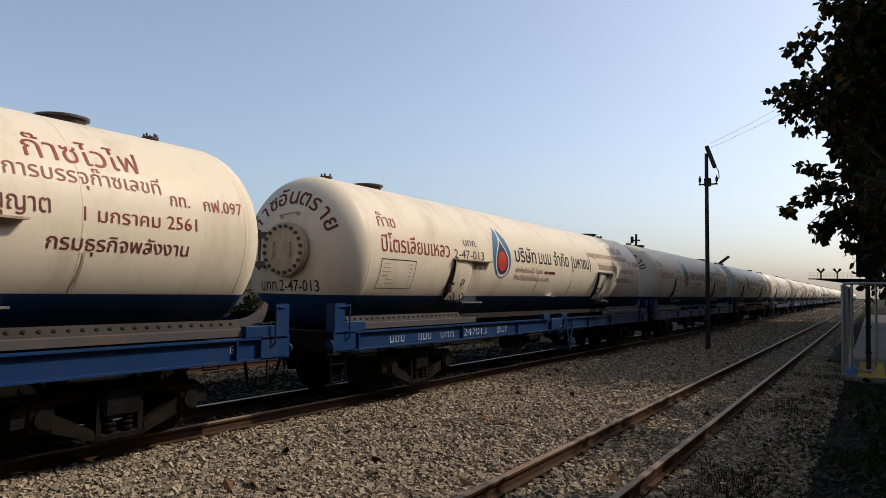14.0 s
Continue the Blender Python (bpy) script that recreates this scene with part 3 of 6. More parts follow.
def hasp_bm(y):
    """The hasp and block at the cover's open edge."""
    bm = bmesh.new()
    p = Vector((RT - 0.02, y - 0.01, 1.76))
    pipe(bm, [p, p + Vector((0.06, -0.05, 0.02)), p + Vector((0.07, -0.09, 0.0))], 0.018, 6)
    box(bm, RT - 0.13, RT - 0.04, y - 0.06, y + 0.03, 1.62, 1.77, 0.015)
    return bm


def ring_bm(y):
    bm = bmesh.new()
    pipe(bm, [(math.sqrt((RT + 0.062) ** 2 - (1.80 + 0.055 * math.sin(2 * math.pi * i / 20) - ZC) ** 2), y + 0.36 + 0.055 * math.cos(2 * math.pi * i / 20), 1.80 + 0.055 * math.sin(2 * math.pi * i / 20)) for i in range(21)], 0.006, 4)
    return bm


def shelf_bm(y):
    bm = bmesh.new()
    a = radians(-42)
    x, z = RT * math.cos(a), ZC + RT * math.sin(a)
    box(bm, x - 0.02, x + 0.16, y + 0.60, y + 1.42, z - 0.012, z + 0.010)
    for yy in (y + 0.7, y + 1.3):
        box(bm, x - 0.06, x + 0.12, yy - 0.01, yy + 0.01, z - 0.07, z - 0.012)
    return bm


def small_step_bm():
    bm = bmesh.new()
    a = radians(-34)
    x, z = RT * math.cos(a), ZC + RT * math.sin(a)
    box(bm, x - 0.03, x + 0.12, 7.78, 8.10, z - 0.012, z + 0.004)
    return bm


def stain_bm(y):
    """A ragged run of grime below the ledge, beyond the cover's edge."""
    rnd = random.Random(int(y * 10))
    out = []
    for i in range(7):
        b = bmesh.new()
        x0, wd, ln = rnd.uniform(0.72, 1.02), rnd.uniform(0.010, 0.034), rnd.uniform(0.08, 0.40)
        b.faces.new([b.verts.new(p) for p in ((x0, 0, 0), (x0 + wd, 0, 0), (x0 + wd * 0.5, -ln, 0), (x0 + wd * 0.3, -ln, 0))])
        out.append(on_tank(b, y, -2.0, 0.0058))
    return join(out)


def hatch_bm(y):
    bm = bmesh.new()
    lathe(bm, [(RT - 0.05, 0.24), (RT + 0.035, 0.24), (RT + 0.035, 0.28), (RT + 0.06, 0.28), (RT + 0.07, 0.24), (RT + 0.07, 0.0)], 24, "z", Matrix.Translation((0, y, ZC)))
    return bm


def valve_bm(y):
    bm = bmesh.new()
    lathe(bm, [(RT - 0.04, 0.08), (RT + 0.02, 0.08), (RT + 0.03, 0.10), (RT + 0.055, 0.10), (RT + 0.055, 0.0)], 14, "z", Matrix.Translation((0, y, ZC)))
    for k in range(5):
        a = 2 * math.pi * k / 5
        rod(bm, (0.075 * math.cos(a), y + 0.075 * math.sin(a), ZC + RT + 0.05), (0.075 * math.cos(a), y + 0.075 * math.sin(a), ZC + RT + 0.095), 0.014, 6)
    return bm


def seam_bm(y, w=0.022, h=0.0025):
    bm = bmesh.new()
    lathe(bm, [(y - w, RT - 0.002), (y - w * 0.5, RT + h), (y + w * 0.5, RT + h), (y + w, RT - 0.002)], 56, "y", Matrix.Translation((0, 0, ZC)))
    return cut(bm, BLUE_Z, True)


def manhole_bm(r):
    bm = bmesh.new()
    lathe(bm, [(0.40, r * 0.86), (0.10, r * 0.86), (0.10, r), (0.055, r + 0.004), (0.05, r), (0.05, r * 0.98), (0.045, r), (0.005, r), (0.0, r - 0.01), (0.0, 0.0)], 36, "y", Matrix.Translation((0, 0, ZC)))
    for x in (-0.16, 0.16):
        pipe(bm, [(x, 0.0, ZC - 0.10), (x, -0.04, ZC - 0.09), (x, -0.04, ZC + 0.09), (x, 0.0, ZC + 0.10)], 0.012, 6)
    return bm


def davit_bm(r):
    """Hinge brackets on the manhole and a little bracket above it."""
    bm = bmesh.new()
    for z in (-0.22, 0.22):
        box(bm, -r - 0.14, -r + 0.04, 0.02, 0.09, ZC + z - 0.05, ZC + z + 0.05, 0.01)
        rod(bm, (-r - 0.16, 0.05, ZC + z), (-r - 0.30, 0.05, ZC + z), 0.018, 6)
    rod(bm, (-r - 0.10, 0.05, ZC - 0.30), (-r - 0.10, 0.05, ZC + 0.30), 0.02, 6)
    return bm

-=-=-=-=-

> _THE EXERCISE_
Reproduce each line exactly, please, except for any pictures.

> _SOLUTION FOR THIS EXERCISE_
14.0 s
Continue the Blender Python (bpy) script that recreates this scene with part 3 of 6. More parts follow.
def hasp_bm(y):
    """The hasp and block at the cover's open edge."""
    bm = bmesh.new()
    p = Vector((RT - 0.02, y - 0.01, 1.76))
    pipe(bm, [p, p + Vector((0.06, -0.05, 0.02)), p + Vector((0.07, -0.09, 0.0))], 0.018, 6)
    box(bm, RT - 0.13, RT - 0.04, y - 0.06, y + 0.03, 1.62, 1.77, 0.015)
    return bm


def ring_bm(y):
    bm = bmesh.new()
    pipe(bm, [(math.sqrt((RT + 0.062) ** 2 - (1.80 + 0.055 * math.sin(2 * math.pi * i / 20) - ZC) ** 2), y + 0.36 + 0.055 * math.cos(2 * math.pi * i / 20), 1.80 + 0.055 * math.sin(2 * math.pi * i / 20)) for i in range(21)], 0.006, 4)
    return bm


def shelf_bm(y):
    bm = bmesh.new()
    a = radians(-42)
    x, z = RT * math.cos(a), ZC + RT * math.sin(a)
    box(bm, x - 0.02, x + 0.16, y + 0.60, y + 1.42, z - 0.012, z + 0.010)
    for yy in (y + 0.7, y + 1.3):
        box(bm, x - 0.06, x + 0.12, yy - 0.01, yy + 0.01, z - 0.07, z - 0.012)
    return bm


def small_step_bm():
    bm = bmesh.new()
    a = radians(-34)
    x, z = RT * math.cos(a), ZC + RT * math.sin(a)
    box(bm, x - 0.03, x + 0.12, 7.78, 8.10, z - 0.012, z + 0.004)
    return bm


def stain_bm(y):
    """A ragged run of grime below the ledge, beyond the cover's edge."""
    rnd = random.Random(int(y * 10))
    out = []
    for i in range(7):
        b = bmesh.new()
        x0, wd, ln = rnd.uniform(0.72, 1.02), rnd.uniform(0.010, 0.034), rnd.uniform(0.08, 0.40)
        b.faces.new([b.verts.new(p) for p in ((x0, 0, 0), (x0 + wd, 0, 0), (x0 + wd * 0.5, -ln, 0), (x0 + wd * 0.3, -ln, 0))])
        out.append(on_tank(b, y, -2.0, 0.0058))
    return join(out)


def hatch_bm(y):
    bm = bmesh.new()
    lathe(bm, [(RT - 0.05, 0.24), (RT + 0.035, 0.24), (RT + 0.035, 0.28), (RT + 0.06, 0.28), (RT + 0.07, 0.24), (RT + 0.07, 0.0)], 24, "z", Matrix.Translation((0, y, ZC)))
    return bm


def valve_bm(y):
    bm = bmesh.new()
    lathe(bm, [(RT - 0.04, 0.08), (RT + 0.02, 0.08), (RT + 0.03, 0.10), (RT + 0.055, 0.10), (RT + 0.055, 0.0)], 14, "z", Matrix.Translation((0, y, ZC)))
    for k in range(5):
        a = 2 * math.pi * k / 5
        rod(bm, (0.075 * math.cos(a), y + 0.075 * math.sin(a), ZC + RT + 0.05), (0.075 * math.cos(a), y + 0.075 * math.sin(a), ZC + RT + 0.095), 0.014, 6)
    return bm


def seam_bm(y, w=0.022, h=0.0025):
    bm = bmesh.new()
    lathe(bm, [(y - w, RT - 0.002), (y - w * 0.5, RT + h), (y + w * 0.5, RT + h), (y + w, RT - 0.002)], 56, "y", Matrix.Translation((0, 0, ZC)))
    return cut(bm, BLUE_Z, True)


def manhole_bm(r):
    bm = bmesh.new()
    lathe(bm, [(0.40, r * 0.86), (0.10, r * 0.86), (0.10, r), (0.055, r + 0.004), (0.05, r), (0.05, r * 0.98), (0.045, r), (0.005, r), (0.0, r - 0.01), (0.0, 0.0)], 36, "y", Matrix.Translation((0, 0, ZC)))
    for x in (-0.16, 0.16):
        pipe(bm, [(x, 0.0, ZC - 0.10), (x, -0.04, ZC - 0.09), (x, -0.04, ZC + 0.09), (x, 0.0, ZC + 0.10)], 0.012, 6)
    return bm


def davit_bm(r):
    """Hinge brackets on the manhole and a little bracket above it."""
    bm = bmesh.new()
    for z in (-0.22, 0.22):
        box(bm, -r - 0.14, -r + 0.04, 0.02, 0.09, ZC + z - 0.05, ZC + z + 0.05, 0.01)
        rod(bm, (-r - 0.16, 0.05, ZC + z), (-r - 0.30, 0.05, ZC + z), 0.018, 6)
    rod(bm, (-r - 0.10, 0.05, ZC - 0.30), (-r - 0.10, 0.05, ZC + 0.30), 0.02, 6)
    return bm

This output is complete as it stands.